Kyle Morland
Nude is among Morland’s more poetic compositions – suggestive in its materiality, its form, its invocations. Covered in layers of mutton cloth, the sculpture’s structure is at once concealed and apparent. In obscuring its steel-and-cardboard construction, the work becomes primarily surface; its material fact hidden beneath fabric. With its form softened by cloth, Nude's straight lines and right angles are paired with more sensuous curves. It is an unusually light offering – in both weight and colour – from an artist given to more large-scale industrial pursuits, to untreated metal and bright paint. In title and form, the work evokes the Cubist figuration of Duchamp’s Nude Descending the Staircase, the geometric transcription of a body set in motion.

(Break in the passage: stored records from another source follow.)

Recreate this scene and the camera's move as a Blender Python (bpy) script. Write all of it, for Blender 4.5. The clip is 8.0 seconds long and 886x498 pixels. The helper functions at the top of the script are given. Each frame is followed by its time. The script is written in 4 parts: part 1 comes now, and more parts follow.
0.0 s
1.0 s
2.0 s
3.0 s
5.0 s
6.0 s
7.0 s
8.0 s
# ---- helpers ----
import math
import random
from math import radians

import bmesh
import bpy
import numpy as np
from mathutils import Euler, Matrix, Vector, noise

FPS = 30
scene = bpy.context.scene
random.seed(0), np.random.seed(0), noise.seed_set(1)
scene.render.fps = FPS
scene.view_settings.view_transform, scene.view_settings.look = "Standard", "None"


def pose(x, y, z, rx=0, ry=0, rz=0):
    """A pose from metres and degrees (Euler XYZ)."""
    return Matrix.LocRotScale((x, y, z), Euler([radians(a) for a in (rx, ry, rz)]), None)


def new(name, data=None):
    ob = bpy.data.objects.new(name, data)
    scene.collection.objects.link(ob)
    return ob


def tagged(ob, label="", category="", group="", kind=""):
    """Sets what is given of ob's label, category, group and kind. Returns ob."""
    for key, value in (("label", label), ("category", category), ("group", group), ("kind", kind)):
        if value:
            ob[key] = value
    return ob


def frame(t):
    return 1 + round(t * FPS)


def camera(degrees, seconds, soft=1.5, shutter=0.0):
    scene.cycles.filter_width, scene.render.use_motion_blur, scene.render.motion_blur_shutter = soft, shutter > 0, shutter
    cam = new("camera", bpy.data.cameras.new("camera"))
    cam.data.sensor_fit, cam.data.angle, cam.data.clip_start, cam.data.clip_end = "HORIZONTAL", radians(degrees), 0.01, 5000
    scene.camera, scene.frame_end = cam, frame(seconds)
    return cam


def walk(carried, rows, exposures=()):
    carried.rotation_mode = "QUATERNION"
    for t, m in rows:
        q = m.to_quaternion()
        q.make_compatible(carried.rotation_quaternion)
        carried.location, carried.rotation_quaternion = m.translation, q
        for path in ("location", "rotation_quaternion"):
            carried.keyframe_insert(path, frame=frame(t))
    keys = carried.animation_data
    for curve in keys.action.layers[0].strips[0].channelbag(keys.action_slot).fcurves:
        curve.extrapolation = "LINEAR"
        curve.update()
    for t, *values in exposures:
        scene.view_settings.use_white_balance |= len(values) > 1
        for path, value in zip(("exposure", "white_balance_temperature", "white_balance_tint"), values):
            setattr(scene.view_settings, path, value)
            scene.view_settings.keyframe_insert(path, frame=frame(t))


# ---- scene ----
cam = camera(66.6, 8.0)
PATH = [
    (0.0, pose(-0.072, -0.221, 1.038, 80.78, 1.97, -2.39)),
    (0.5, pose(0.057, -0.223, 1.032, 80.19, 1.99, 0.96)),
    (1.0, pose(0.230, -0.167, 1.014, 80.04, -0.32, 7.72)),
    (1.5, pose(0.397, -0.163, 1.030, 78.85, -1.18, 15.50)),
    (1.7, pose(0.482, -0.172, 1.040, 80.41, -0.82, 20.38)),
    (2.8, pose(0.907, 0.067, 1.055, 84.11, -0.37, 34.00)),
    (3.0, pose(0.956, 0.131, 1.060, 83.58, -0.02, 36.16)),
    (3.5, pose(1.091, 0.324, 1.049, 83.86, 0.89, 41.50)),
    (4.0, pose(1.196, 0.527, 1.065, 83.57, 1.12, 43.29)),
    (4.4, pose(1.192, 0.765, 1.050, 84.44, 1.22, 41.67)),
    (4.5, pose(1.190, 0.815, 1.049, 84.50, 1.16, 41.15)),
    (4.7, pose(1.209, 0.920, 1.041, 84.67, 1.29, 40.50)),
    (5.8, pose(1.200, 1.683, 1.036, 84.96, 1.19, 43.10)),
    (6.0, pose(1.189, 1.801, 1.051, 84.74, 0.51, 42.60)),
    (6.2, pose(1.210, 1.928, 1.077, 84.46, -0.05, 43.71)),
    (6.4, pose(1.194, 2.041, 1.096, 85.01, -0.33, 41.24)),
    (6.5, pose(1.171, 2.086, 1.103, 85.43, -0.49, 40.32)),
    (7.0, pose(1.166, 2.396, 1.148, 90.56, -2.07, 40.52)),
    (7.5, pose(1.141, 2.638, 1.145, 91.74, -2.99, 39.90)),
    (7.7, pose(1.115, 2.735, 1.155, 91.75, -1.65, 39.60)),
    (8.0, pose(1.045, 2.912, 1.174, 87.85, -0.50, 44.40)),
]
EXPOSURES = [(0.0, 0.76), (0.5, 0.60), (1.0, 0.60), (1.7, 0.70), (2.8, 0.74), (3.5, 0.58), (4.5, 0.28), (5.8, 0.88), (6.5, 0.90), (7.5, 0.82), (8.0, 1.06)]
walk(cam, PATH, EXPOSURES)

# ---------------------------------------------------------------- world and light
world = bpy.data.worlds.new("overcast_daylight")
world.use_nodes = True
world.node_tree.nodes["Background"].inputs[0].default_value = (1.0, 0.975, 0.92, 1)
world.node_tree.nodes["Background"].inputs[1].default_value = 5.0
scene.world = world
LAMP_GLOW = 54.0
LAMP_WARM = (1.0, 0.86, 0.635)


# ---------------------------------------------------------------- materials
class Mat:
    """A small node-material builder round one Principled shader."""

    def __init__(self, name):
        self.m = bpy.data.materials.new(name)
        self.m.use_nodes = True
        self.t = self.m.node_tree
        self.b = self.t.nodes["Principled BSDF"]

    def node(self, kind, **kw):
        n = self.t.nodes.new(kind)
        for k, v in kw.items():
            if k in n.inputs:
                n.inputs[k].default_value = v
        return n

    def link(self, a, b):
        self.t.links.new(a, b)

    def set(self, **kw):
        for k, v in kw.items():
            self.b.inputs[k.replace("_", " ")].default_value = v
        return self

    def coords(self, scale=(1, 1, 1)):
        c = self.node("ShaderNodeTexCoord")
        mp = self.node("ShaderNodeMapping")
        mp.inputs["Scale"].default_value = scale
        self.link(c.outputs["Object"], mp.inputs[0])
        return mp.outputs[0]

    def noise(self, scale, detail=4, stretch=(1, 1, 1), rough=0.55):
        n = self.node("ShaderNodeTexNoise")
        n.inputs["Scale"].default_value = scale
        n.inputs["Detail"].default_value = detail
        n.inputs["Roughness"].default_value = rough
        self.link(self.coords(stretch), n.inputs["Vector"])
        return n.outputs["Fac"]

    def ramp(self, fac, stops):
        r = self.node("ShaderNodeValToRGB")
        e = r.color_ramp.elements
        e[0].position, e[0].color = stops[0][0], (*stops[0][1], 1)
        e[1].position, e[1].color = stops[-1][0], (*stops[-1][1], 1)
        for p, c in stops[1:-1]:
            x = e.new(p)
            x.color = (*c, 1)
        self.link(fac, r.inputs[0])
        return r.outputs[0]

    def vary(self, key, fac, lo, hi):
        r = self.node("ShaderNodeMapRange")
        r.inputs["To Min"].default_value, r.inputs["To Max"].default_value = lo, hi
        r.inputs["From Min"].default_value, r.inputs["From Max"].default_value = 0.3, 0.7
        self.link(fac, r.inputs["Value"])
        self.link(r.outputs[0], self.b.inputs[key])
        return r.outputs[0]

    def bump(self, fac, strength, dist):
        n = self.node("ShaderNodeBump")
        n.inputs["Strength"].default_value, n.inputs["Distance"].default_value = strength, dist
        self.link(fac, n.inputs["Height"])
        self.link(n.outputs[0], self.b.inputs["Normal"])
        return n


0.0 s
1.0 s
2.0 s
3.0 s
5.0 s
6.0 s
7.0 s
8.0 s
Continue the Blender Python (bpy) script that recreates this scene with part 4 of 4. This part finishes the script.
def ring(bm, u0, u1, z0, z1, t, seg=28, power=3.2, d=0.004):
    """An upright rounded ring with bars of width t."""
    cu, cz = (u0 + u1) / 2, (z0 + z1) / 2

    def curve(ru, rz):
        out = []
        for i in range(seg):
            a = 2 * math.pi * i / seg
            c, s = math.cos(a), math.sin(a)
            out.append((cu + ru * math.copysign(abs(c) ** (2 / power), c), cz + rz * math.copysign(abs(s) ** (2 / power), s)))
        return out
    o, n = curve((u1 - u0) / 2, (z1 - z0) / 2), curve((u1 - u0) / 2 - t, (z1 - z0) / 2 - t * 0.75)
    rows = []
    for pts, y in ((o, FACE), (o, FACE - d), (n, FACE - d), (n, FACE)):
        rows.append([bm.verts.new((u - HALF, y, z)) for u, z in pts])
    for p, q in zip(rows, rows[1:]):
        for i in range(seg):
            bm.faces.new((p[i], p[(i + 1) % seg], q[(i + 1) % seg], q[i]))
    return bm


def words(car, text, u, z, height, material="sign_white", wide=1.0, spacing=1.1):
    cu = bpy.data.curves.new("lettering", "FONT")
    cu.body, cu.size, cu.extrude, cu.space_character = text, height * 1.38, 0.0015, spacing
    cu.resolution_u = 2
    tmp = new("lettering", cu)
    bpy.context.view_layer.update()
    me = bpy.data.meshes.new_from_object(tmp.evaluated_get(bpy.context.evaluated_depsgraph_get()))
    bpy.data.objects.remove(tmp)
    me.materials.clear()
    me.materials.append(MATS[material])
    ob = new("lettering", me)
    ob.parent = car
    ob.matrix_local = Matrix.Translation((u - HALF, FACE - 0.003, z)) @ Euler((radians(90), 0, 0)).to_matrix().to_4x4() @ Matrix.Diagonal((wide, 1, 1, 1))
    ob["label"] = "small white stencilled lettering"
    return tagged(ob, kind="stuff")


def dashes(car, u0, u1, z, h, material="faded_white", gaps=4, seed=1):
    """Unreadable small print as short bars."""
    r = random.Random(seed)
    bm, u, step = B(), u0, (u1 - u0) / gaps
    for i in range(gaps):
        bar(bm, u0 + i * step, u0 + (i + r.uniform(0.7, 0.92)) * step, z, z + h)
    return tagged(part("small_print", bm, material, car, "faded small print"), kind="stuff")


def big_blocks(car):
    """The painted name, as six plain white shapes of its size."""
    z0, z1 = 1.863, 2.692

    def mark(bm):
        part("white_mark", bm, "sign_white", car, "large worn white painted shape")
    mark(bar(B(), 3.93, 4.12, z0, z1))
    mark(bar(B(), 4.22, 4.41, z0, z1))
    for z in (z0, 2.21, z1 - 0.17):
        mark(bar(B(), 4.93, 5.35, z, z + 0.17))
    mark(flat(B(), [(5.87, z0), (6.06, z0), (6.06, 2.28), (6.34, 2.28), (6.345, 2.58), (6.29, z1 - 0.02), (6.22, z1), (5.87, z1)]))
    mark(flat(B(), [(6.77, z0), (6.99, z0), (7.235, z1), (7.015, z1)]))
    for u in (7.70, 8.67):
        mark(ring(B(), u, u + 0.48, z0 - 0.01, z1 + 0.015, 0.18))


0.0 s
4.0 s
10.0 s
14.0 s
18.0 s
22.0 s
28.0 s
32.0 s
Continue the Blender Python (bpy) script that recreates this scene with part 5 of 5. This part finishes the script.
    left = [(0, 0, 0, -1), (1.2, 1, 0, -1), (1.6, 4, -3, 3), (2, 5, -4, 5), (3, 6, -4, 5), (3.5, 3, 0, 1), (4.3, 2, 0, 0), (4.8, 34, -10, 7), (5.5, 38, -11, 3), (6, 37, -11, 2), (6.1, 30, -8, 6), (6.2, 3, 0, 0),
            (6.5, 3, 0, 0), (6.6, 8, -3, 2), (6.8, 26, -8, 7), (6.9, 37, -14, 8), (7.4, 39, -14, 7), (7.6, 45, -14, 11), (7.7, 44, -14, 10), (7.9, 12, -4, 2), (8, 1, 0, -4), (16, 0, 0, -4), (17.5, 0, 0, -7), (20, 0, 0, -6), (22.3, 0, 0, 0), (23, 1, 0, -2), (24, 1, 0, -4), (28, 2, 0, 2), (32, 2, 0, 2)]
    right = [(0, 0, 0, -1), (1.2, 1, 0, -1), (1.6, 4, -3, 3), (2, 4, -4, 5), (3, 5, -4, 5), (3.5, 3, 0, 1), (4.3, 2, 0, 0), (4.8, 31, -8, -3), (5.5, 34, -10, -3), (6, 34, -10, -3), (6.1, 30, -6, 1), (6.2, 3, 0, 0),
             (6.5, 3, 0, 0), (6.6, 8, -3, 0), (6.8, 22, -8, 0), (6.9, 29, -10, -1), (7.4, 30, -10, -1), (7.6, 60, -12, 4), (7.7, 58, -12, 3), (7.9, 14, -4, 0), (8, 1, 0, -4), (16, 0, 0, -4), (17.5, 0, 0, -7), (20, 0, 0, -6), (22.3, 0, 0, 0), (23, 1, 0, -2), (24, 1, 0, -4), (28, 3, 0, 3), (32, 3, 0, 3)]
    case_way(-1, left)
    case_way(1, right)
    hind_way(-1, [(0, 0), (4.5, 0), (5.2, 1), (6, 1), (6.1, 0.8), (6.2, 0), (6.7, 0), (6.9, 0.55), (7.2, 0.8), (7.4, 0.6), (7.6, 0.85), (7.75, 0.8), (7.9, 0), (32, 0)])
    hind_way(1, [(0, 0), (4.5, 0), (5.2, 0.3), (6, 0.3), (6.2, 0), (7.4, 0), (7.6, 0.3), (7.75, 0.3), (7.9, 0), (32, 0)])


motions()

Such a reading, however, is perhaps fanciful – Morland is not one to imitate such fleshy subjects. Still, the implication remains; the invitation to organise the abstracted image into a momentary, human semblance.
b.1986, Johannesburg
Working to obscure self-imposed rules, Kyle Morland assembles his sculptures with a studied exactitude. While minimalism and formalism perhaps best describe his spatial compositions, such words reveal little of the works’ interior logic. Indeed, few of Morland’s sculptures are purely abstract, most are functionless studies of more functional forms. Made with the precision of an engineer, his sculptures often appear as misplaced industrial parts, reminiscent of air conditioning ducts, metal piping and steel sub-structures. Construction supplies are his medium of choice; from mild steel sheeting to commercial paint. But to his hard-edged, mass-produced aesthetic Morland adds moments of material grace. Cloth, cardboard, masking tape – those things moveable and provisional offer a compelling counterpoint to the artist’s unbending metal forms. “Offsetting his industrial banality,” critic Felix Kawitzky wrote, “is some kind of small yearning which hangs around the sculptures – some hope of escape from the unyielding demands of their ‘formal properties’.”